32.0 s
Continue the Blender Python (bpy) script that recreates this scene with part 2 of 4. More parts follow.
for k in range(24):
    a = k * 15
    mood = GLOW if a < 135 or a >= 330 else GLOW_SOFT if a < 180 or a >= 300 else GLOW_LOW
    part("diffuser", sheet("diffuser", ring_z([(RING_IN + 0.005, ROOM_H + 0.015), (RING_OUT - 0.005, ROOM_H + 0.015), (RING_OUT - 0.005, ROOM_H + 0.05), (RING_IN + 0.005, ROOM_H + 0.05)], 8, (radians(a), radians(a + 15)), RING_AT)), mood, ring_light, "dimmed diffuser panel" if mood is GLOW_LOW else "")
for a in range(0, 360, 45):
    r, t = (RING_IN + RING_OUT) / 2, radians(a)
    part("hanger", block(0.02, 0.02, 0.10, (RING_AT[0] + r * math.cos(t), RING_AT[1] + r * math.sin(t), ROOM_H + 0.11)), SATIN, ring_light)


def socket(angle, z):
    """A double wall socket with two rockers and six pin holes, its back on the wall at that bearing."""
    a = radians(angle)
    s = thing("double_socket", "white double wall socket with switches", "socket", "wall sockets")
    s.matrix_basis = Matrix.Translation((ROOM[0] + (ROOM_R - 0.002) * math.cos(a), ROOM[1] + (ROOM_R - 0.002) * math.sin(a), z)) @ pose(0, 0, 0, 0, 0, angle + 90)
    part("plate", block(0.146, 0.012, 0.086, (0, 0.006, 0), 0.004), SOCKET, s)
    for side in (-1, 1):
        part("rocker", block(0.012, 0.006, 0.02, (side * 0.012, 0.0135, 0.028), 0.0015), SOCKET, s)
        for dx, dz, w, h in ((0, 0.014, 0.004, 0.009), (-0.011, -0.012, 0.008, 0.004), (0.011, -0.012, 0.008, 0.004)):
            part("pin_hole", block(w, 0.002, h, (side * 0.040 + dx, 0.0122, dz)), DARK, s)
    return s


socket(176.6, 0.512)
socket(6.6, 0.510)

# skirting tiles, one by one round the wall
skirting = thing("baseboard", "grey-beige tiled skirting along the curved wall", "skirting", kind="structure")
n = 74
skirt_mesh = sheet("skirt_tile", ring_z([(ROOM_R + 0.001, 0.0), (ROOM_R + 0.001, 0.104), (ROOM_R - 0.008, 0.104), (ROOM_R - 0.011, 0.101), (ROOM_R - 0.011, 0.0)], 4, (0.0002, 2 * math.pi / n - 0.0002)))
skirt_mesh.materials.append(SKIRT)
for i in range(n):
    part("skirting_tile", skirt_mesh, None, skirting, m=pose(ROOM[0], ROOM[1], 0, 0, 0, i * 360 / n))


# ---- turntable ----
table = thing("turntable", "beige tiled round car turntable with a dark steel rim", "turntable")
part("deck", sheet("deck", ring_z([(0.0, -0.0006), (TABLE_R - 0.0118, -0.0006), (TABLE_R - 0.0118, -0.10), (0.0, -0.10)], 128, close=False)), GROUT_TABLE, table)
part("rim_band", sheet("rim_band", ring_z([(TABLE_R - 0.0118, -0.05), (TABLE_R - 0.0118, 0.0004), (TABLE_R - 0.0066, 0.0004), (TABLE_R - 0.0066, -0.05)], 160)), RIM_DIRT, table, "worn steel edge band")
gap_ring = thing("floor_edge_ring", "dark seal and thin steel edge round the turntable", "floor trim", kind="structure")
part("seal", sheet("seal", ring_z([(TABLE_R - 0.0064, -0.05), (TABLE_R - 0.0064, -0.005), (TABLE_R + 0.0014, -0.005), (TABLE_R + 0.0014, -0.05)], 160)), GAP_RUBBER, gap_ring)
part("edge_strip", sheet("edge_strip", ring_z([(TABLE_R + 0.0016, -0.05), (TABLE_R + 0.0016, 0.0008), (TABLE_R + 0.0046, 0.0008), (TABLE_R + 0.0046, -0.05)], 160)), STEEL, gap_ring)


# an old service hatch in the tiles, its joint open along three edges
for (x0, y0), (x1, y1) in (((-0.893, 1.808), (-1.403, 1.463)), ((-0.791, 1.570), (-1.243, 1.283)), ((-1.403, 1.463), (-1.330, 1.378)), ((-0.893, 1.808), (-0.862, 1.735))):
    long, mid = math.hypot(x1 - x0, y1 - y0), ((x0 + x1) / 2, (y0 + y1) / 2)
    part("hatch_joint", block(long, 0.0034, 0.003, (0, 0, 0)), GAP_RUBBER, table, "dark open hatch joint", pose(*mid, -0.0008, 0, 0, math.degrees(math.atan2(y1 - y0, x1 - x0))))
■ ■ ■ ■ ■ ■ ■
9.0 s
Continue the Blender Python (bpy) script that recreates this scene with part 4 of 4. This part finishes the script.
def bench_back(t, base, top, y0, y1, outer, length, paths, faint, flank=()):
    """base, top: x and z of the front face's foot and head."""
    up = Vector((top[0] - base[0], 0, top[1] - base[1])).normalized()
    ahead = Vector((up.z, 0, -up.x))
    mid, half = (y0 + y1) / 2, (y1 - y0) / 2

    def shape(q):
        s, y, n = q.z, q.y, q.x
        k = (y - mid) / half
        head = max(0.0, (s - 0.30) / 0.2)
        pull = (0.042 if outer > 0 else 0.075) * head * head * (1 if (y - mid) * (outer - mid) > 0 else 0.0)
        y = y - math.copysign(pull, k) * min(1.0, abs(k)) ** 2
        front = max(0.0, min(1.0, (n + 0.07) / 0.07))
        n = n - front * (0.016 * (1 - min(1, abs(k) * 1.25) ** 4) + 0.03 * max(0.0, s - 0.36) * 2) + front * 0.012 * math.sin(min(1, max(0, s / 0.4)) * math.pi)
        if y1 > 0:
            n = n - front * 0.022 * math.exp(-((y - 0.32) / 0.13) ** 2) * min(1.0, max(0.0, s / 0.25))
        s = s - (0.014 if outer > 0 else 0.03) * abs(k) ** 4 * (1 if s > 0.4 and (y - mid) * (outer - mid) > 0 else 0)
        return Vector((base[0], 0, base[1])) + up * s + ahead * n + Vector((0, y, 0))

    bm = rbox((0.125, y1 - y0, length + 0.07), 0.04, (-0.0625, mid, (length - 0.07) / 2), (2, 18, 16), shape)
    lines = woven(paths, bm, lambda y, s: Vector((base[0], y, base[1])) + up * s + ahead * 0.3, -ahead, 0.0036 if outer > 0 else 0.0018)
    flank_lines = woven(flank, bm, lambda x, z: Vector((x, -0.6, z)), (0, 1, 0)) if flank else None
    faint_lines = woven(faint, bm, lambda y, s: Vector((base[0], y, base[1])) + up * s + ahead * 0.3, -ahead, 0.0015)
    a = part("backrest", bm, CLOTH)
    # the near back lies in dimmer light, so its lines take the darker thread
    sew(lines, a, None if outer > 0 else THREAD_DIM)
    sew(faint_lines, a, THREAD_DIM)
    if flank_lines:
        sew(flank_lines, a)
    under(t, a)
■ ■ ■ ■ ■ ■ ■
→ TASK GOAL
Looking at the records above, say how many lines hold the string "script". Write nothing but the number.

→ RESULT OF THE TASK
2